►

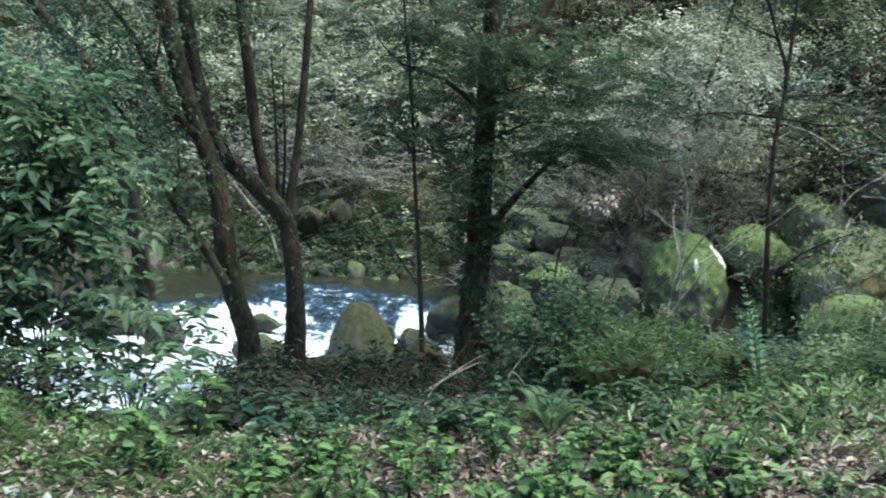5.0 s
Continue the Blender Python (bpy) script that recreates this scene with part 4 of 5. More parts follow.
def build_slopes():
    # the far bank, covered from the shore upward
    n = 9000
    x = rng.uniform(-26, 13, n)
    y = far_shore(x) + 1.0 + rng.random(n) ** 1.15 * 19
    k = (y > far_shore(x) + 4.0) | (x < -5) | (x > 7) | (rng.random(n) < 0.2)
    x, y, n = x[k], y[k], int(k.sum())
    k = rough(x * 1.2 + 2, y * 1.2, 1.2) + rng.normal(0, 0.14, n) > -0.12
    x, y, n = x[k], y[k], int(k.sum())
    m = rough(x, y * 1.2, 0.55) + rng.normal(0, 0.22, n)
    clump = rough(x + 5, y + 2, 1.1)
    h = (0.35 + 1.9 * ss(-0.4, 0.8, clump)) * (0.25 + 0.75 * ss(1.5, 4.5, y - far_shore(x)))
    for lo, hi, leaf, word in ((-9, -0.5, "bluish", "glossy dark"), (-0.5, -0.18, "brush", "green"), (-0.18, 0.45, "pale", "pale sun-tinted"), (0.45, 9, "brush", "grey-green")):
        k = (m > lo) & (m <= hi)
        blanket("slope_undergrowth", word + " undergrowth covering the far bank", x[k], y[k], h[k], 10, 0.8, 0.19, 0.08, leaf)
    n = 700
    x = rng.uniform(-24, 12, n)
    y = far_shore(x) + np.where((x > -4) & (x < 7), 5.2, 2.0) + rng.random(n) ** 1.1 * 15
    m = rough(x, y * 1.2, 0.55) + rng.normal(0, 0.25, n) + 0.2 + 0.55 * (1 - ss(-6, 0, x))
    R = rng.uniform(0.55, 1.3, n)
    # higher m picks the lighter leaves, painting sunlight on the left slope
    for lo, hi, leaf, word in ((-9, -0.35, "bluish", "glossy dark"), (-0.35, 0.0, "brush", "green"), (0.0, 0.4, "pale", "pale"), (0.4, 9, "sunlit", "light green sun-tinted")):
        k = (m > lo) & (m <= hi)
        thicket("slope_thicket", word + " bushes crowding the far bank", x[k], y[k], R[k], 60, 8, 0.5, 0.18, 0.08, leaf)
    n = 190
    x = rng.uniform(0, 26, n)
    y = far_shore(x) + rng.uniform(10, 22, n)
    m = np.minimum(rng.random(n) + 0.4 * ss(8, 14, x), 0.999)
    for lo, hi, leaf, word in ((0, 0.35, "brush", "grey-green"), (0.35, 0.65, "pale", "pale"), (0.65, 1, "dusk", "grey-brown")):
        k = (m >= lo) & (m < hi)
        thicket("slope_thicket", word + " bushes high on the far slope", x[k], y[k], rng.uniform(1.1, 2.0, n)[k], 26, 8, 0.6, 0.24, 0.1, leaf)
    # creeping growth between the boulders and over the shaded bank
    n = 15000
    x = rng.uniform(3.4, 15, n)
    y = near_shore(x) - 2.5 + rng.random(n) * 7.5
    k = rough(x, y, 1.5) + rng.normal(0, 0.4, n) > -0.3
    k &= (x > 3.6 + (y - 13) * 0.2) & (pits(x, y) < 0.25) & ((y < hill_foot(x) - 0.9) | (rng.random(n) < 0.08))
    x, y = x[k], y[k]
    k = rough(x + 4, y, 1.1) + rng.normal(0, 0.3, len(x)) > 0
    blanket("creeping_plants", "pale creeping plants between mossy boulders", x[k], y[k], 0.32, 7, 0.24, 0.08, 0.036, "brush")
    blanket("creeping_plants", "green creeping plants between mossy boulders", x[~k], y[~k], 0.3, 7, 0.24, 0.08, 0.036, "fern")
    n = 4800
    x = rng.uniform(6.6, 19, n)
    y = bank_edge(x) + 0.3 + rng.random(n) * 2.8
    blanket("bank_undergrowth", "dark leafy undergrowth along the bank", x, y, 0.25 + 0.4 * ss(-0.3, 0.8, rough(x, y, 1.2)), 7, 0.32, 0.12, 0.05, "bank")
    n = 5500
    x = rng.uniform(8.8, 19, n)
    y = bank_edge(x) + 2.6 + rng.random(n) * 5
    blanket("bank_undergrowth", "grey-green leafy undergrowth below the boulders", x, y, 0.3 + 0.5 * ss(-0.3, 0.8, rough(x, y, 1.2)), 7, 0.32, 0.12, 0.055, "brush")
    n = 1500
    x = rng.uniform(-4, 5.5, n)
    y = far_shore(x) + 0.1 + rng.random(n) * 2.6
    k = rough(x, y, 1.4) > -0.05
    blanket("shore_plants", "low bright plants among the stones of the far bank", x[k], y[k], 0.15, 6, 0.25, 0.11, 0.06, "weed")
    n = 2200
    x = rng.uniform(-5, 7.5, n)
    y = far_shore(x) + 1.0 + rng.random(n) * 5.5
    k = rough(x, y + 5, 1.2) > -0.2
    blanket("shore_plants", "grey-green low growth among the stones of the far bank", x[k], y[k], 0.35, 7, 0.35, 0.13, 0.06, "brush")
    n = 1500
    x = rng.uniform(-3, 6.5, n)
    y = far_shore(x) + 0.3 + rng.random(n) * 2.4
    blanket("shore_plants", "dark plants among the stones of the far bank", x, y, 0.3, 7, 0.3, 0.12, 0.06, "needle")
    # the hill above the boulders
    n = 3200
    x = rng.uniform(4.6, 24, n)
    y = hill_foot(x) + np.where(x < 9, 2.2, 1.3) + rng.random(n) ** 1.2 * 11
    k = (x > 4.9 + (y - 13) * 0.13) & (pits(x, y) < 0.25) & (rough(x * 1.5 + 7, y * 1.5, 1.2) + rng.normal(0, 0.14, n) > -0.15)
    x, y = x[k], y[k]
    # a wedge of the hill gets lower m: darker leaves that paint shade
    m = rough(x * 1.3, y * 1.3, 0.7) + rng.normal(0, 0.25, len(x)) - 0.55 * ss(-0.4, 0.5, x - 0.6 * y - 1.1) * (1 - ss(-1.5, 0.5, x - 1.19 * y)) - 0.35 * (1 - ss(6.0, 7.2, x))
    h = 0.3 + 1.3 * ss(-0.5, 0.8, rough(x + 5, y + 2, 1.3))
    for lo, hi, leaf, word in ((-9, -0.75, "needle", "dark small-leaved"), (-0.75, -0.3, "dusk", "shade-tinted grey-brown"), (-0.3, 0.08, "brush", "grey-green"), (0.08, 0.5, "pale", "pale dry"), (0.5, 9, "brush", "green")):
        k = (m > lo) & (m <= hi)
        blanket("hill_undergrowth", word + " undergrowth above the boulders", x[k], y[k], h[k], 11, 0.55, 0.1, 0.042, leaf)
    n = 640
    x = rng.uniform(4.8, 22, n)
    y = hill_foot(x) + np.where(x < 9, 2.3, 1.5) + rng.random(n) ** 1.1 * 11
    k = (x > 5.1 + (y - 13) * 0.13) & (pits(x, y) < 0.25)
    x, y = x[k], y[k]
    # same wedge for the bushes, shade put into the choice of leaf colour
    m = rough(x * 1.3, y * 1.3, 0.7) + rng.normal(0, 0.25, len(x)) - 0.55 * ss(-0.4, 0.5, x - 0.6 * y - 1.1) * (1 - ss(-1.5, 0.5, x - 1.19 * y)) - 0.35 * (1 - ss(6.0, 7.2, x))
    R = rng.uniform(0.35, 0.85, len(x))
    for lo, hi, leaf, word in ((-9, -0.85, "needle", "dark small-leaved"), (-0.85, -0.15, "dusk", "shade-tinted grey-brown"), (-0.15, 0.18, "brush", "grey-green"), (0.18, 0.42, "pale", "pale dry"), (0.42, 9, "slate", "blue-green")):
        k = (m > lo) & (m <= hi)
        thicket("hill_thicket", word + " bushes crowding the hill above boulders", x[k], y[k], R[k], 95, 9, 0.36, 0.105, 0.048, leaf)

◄

Task instructions:
In your copy, leave out the pictures and reproduce the material above exactly.

Final answer:
5.0 s
Continue the Blender Python (bpy) script that recreates this scene with part 4 of 5. More parts follow.
def build_slopes():
    # the far bank, covered from the shore upward
    n = 9000
    x = rng.uniform(-26, 13, n)
    y = far_shore(x) + 1.0 + rng.random(n) ** 1.15 * 19
    k = (y > far_shore(x) + 4.0) | (x < -5) | (x > 7) | (rng.random(n) < 0.2)
    x, y, n = x[k], y[k], int(k.sum())
    k = rough(x * 1.2 + 2, y * 1.2, 1.2) + rng.normal(0, 0.14, n) > -0.12
    x, y, n = x[k], y[k], int(k.sum())
    m = rough(x, y * 1.2, 0.55) + rng.normal(0, 0.22, n)
    clump = rough(x + 5, y + 2, 1.1)
    h = (0.35 + 1.9 * ss(-0.4, 0.8, clump)) * (0.25 + 0.75 * ss(1.5, 4.5, y - far_shore(x)))
    for lo, hi, leaf, word in ((-9, -0.5, "bluish", "glossy dark"), (-0.5, -0.18, "brush", "green"), (-0.18, 0.45, "pale", "pale sun-tinted"), (0.45, 9, "brush", "grey-green")):
        k = (m > lo) & (m <= hi)
        blanket("slope_undergrowth", word + " undergrowth covering the far bank", x[k], y[k], h[k], 10, 0.8, 0.19, 0.08, leaf)
    n = 700
    x = rng.uniform(-24, 12, n)
    y = far_shore(x) + np.where((x > -4) & (x < 7), 5.2, 2.0) + rng.random(n) ** 1.1 * 15
    m = rough(x, y * 1.2, 0.55) + rng.normal(0, 0.25, n) + 0.2 + 0.55 * (1 - ss(-6, 0, x))
    R = rng.uniform(0.55, 1.3, n)
    # higher m picks the lighter leaves, painting sunlight on the left slope
    for lo, hi, leaf, word in ((-9, -0.35, "bluish", "glossy dark"), (-0.35, 0.0, "brush", "green"), (0.0, 0.4, "pale", "pale"), (0.4, 9, "sunlit", "light green sun-tinted")):
        k = (m > lo) & (m <= hi)
        thicket("slope_thicket", word + " bushes crowding the far bank", x[k], y[k], R[k], 60, 8, 0.5, 0.18, 0.08, leaf)
    n = 190
    x = rng.uniform(0, 26, n)
    y = far_shore(x) + rng.uniform(10, 22, n)
    m = np.minimum(rng.random(n) + 0.4 * ss(8, 14, x), 0.999)
    for lo, hi, leaf, word in ((0, 0.35, "brush", "grey-green"), (0.35, 0.65, "pale", "pale"), (0.65, 1, "dusk", "grey-brown")):
        k = (m >= lo) & (m < hi)
        thicket("slope_thicket", word + " bushes high on the far slope", x[k], y[k], rng.uniform(1.1, 2.0, n)[k], 26, 8, 0.6, 0.24, 0.1, leaf)
    # creeping growth between the boulders and over the shaded bank
    n = 15000
    x = rng.uniform(3.4, 15, n)
    y = near_shore(x) - 2.5 + rng.random(n) * 7.5
    k = rough(x, y, 1.5) + rng.normal(0, 0.4, n) > -0.3
    k &= (x > 3.6 + (y - 13) * 0.2) & (pits(x, y) < 0.25) & ((y < hill_foot(x) - 0.9) | (rng.random(n) < 0.08))
    x, y = x[k], y[k]
    k = rough(x + 4, y, 1.1) + rng.normal(0, 0.3, len(x)) > 0
    blanket("creeping_plants", "pale creeping plants between mossy boulders", x[k], y[k], 0.32, 7, 0.24, 0.08, 0.036, "brush")
    blanket("creeping_plants", "green creeping plants between mossy boulders", x[~k], y[~k], 0.3, 7, 0.24, 0.08, 0.036, "fern")
    n = 4800
    x = rng.uniform(6.6, 19, n)
    y = bank_edge(x) + 0.3 + rng.random(n) * 2.8
    blanket("bank_undergrowth", "dark leafy undergrowth along the bank", x, y, 0.25 + 0.4 * ss(-0.3, 0.8, rough(x, y, 1.2)), 7, 0.32, 0.12, 0.05, "bank")
    n = 5500
    x = rng.uniform(8.8, 19, n)
    y = bank_edge(x) + 2.6 + rng.random(n) * 5
    blanket("bank_undergrowth", "grey-green leafy undergrowth below the boulders", x, y, 0.3 + 0.5 * ss(-0.3, 0.8, rough(x, y, 1.2)), 7, 0.32, 0.12, 0.055, "brush")
    n = 1500
    x = rng.uniform(-4, 5.5, n)
    y = far_shore(x) + 0.1 + rng.random(n) * 2.6
    k = rough(x, y, 1.4) > -0.05
    blanket("shore_plants", "low bright plants among the stones of the far bank", x[k], y[k], 0.15, 6, 0.25, 0.11, 0.06, "weed")
    n = 2200
    x = rng.uniform(-5, 7.5, n)
    y = far_shore(x) + 1.0 + rng.random(n) * 5.5
    k = rough(x, y + 5, 1.2) > -0.2
    blanket("shore_plants", "grey-green low growth among the stones of the far bank", x[k], y[k], 0.35, 7, 0.35, 0.13, 0.06, "brush")
    n = 1500
    x = rng.uniform(-3, 6.5, n)
    y = far_shore(x) + 0.3 + rng.random(n) * 2.4
    blanket("shore_plants", "dark plants among the stones of the far bank", x, y, 0.3, 7, 0.3, 0.12, 0.06, "needle")
    # the hill above the boulders
    n = 3200
    x = rng.uniform(4.6, 24, n)
    y = hill_foot(x) + np.where(x < 9, 2.2, 1.3) + rng.random(n) ** 1.2 * 11
    k = (x > 4.9 + (y - 13) * 0.13) & (pits(x, y) < 0.25) & (rough(x * 1.5 + 7, y * 1.5, 1.2) + rng.normal(0, 0.14, n) > -0.15)
    x, y = x[k], y[k]
    # a wedge of the hill gets lower m: darker leaves that paint shade
    m = rough(x * 1.3, y * 1.3, 0.7) + rng.normal(0, 0.25, len(x)) - 0.55 * ss(-0.4, 0.5, x - 0.6 * y - 1.1) * (1 - ss(-1.5, 0.5, x - 1.19 * y)) - 0.35 * (1 - ss(6.0, 7.2, x))
    h = 0.3 + 1.3 * ss(-0.5, 0.8, rough(x + 5, y + 2, 1.3))
    for lo, hi, leaf, word in ((-9, -0.75, "needle", "dark small-leaved"), (-0.75, -0.3, "dusk", "shade-tinted grey-brown"), (-0.3, 0.08, "brush", "grey-green"), (0.08, 0.5, "pale", "pale dry"), (0.5, 9, "brush", "green")):
        k = (m > lo) & (m <= hi)
        blanket("hill_undergrowth", word + " undergrowth above the boulders", x[k], y[k], h[k], 11, 0.55, 0.1, 0.042, leaf)
    n = 640
    x = rng.uniform(4.8, 22, n)
    y = hill_foot(x) + np.where(x < 9, 2.3, 1.5) + rng.random(n) ** 1.1 * 11
    k = (x > 5.1 + (y - 13) * 0.13) & (pits(x, y) < 0.25)
    x, y = x[k], y[k]
    # same wedge for the bushes, shade put into the choice of leaf colour
    m = rough(x * 1.3, y * 1.3, 0.7) + rng.normal(0, 0.25, len(x)) - 0.55 * ss(-0.4, 0.5, x - 0.6 * y - 1.1) * (1 - ss(-1.5, 0.5, x - 1.19 * y)) - 0.35 * (1 - ss(6.0, 7.2, x))
    R = rng.uniform(0.35, 0.85, len(x))
    for lo, hi, leaf, word in ((-9, -0.85, "needle", "dark small-leaved"), (-0.85, -0.15, "dusk", "shade-tinted grey-brown"), (-0.15, 0.18, "brush", "grey-green"), (0.18, 0.42, "pale", "pale dry"), (0.42, 9, "slate", "blue-green")):
        k = (m > lo) & (m <= hi)
        thicket("hill_thicket", word + " bushes crowding the hill above boulders", x[k], y[k], R[k], 95, 9, 0.36, 0.105, 0.048, leaf)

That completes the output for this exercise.